En cuanto al ámbito externo a la Iglesia, el amor de Cristo dentro de ella debe ser tal que su fuerza impacte a aquellos que no lo conocen o incluso aquellos que se levantan contra la idea de Dios. Esto significa que nuestra manera de compartir el Evangelio es con el mismo amor que emana de la iglesia.

Las palabras son de poco o ningún valor  cuando queremos transmitir el Evangelio si no lo hacemos con el mismo amor con el que Jesús mismo lo comunicó; en ocasiones, en lugar de esto, nuestro evangelismo puede convertirse en un debate para tener la razón al buscar  la ridiculización de las ideas de la contraparte, pero ese no es el objetivo.

No obstante, el corazón de alguien que ha experimentado la salvación del Señor es profundamente genuino, se duele por el estado espiritual del incrédulo, y estimula a compartir el mensaje de Jesús con el mismo corazón  que lo motivó a Él a subir a la cruz para el perdón de nuestros pecados y así fuésemos habilitados para recibir salvación. Es ese amor el que necesitamos desarrollar en nuestra comunidad y el que debemos transmitir hacia quienes no lo conocen.

Nuestra salvación se manifiesta de esta manera, obras que son consecuencia de un corazón transformado, mas no para ganarnos un derecho que no está a nuestro alcance en absoluto, si fuera así, ni siquiera podríamos producirlas por nuestra propia cuenta. Por eso el Evangelio de Juan deja claro que aquellos que lo recibieron, les dio el derecho de llegar a ser hijos de Dios, a quienes  creen en Su nombre (Jn 1:12).

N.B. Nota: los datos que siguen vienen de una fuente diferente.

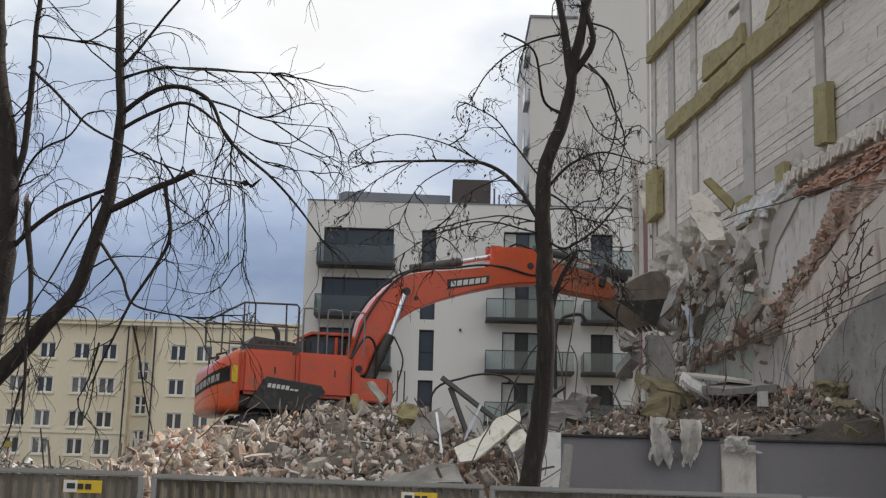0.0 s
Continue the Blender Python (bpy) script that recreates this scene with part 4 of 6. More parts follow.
board("foam_board", "bright white board on the long heap", "board", pose(-8.95, 17.6, 3.38, 65, -55, 12), 0.55, 0.24, 0.06, "styro", 0.03)
def brick_lump(m):
    """A tumbled piece of brick wall: courses of bricks on a mortar core, some knocked off at the corners."""
    r = random.Random(9)
    t = thing("brick_block", "tumbled block of red brickwork", "brickwork", m)
    part("mortar", crumple(box(-0.22, 0.22, -0.16, 0.16, -0.2, 0.2), 0.03, 3.0), "chunk_brown", t)
    me = None
    for row in range(6):
        for col in range(4):
            for y in (-0.17, 0.16):
                if r.random() < 0.16 + 0.2 * (row in (0, 5)):
                    continue
                x = -0.24 + 0.125 * col + 0.06 * (row % 2)
                b = Matrix.Translation((x + 0.05, y + r.uniform(-0.015, 0.015), -0.2 + row * 0.072)) @ Euler((r.gauss(0, .06), r.gauss(0, .06), r.gauss(0, .06))).to_matrix().to_4x4()
                if me is None:
                    ob = part("brick", box(-0.056, 0.056, -0.05, 0.05, -0.03, 0.03, 0.006), "brick", t)
                    ob.matrix_basis = b
                    me = ob.data
                else:
                    share("brick", me, b, t)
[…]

Si hemos de recibir un regalo tan inmenso como lo es la paz para con Dios (Rom 5:1) y Su dádiva que es vida eterna (Rom 6:23), nuestra vida debe ser un reflejo de tan inmensurable bendición y de Aquel que nos la ha brindado. Como lumbreras en medio de la oscuridad, así es como nuestra vida, luego de ser salvados por Jesús, se ve en la cultura y de esa manera es que impactamos como quienes son hijos de Dios. Si nuestra vida no marca una diferencia de esta manera, entonces es momento de revisar la vida “cristiana” que hemos llevado hasta el día de hoy.